*Task statement*
Beginning with the first line, set down every line through the one containing "scene = bpy.context.scene", exactly as it appears, but not the pictures.

*Supplied data*
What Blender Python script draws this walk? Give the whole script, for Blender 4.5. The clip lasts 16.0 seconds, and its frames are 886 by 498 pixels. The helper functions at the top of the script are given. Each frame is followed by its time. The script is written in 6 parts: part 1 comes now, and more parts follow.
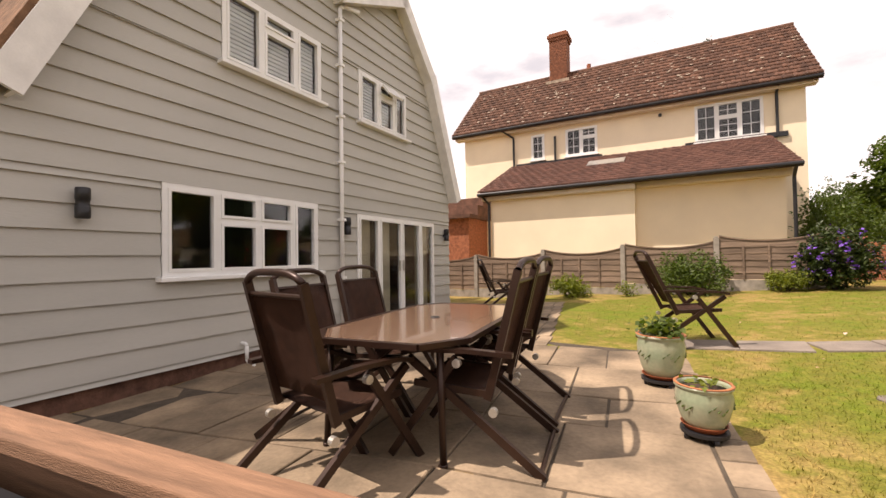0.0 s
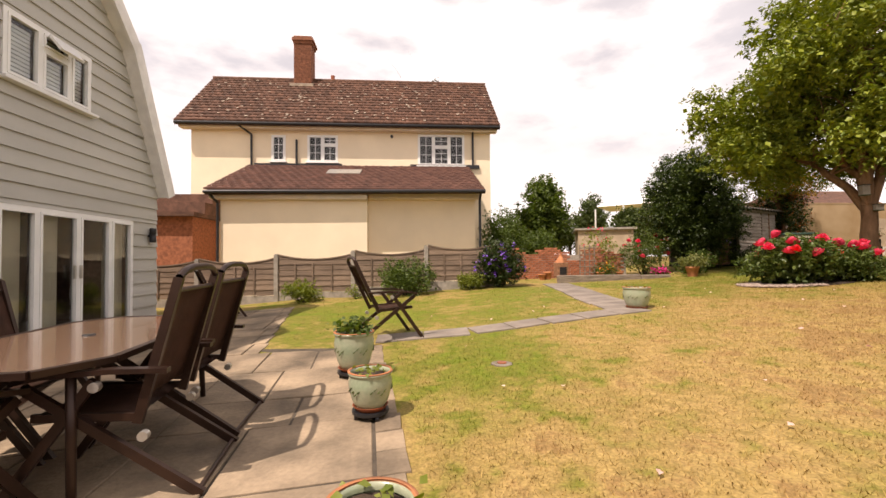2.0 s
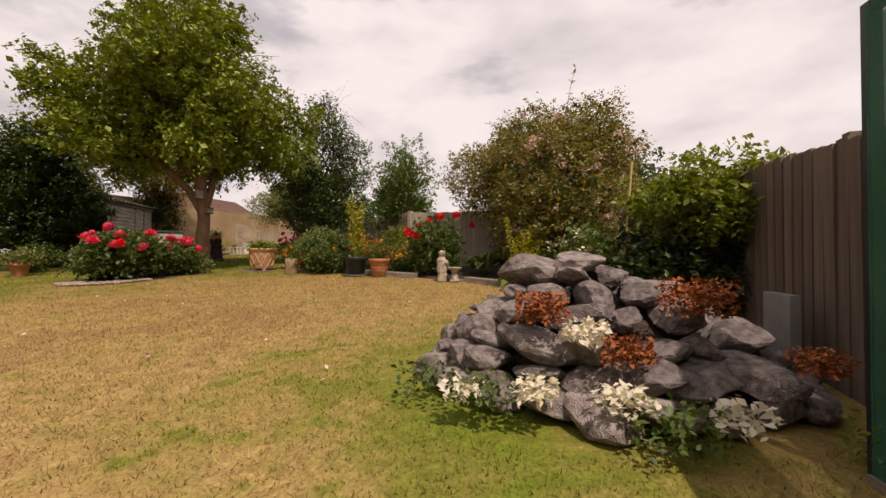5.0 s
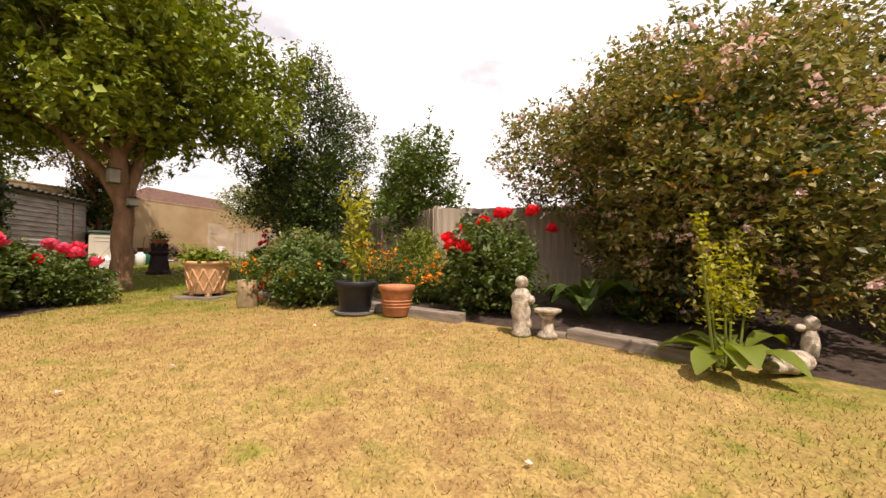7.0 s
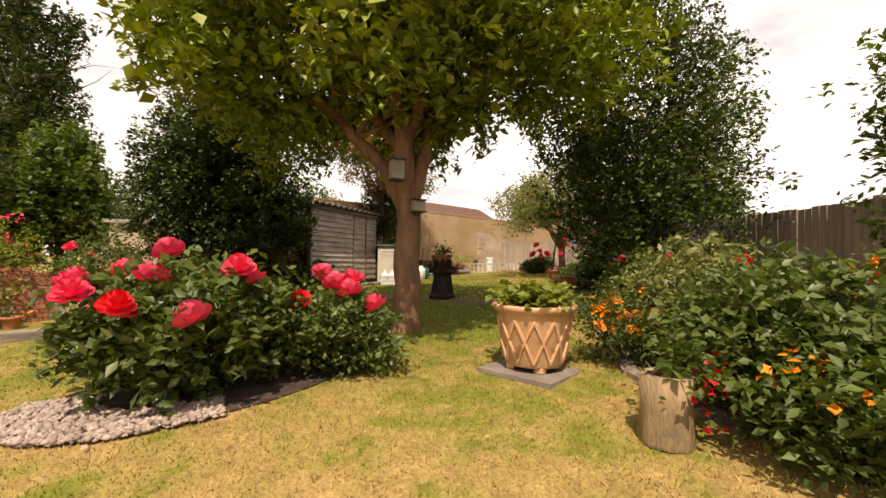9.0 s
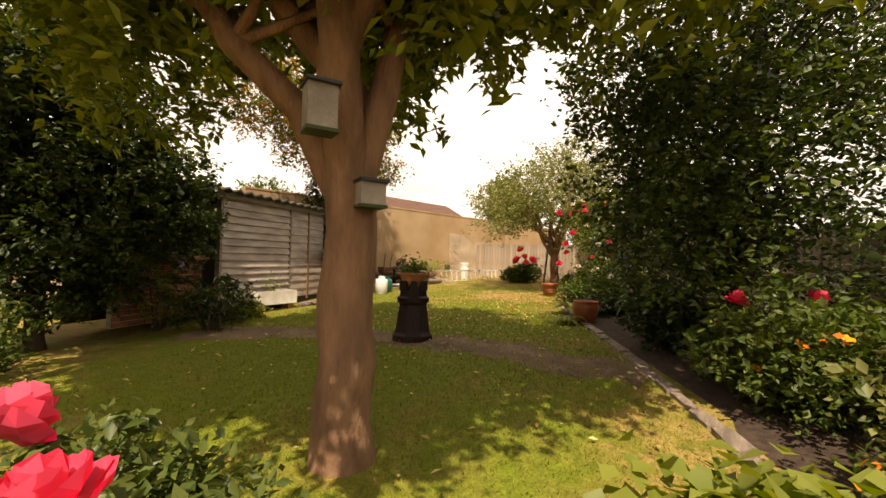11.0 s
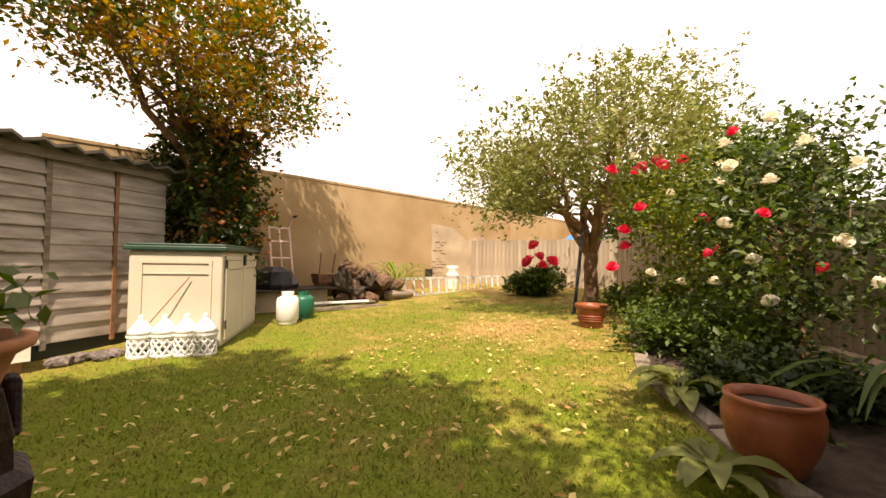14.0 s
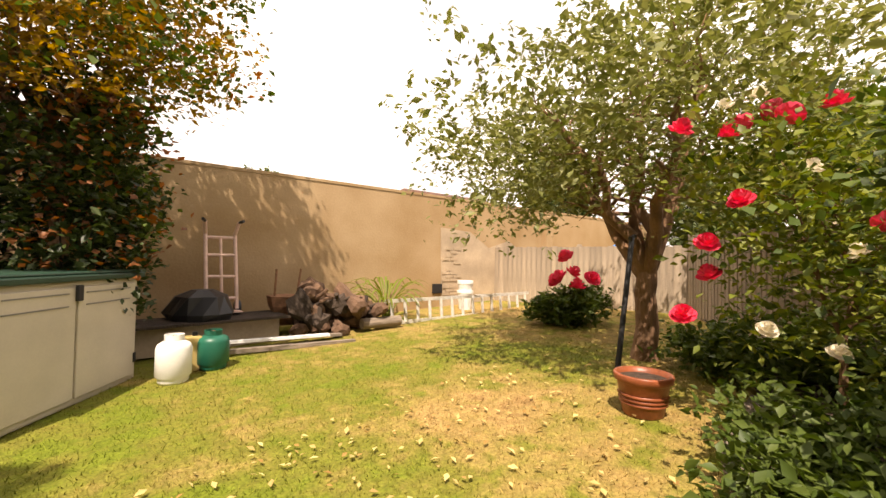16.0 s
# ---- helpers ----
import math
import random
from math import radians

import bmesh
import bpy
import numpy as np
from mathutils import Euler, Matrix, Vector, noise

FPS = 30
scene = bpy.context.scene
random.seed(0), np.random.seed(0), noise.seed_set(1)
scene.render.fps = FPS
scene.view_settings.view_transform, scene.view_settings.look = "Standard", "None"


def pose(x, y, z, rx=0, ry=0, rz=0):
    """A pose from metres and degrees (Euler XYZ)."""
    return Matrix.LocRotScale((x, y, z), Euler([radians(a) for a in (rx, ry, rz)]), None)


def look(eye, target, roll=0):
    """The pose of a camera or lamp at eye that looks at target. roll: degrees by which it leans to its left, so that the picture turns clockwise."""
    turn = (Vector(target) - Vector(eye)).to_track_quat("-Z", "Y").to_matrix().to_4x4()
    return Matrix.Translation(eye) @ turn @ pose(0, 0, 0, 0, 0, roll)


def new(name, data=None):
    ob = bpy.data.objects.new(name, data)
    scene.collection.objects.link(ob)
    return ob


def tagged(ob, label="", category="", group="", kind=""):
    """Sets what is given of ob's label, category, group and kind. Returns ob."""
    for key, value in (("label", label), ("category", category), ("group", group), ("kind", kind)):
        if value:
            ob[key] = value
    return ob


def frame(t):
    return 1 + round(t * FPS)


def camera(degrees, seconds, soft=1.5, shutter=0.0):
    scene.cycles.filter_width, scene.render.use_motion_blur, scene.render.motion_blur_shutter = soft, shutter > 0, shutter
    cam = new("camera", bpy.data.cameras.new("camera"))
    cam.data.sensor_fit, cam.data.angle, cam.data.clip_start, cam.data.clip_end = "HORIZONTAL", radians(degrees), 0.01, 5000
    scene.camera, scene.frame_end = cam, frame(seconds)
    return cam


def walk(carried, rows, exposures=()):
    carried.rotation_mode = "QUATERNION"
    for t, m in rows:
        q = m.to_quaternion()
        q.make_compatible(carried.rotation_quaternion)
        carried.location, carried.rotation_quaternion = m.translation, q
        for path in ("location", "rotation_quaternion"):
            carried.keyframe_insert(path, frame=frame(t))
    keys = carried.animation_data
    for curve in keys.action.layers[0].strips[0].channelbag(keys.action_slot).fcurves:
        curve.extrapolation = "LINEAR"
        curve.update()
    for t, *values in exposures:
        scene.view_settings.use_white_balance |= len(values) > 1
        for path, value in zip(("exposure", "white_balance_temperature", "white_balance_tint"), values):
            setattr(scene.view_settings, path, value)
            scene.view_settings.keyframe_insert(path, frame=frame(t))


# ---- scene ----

*Solution to the problem*
What Blender Python script draws this walk? Give the whole script, for Blender 4.5. The clip lasts 16.0 seconds, and its frames are 886 by 498 pixels. The helper functions at the top of the script are given. Each frame is followed by its time. The script is written in 6 parts: part 1 comes now, and more parts follow.
0.0 s
2.0 s
5.0 s
7.0 s
9.0 s
11.0 s
14.0 s
16.0 s
# ---- helpers ----
import math
import random
from math import radians

import bmesh
import bpy
import numpy as np
from mathutils import Euler, Matrix, Vector, noise

FPS = 30
scene = bpy.context.scene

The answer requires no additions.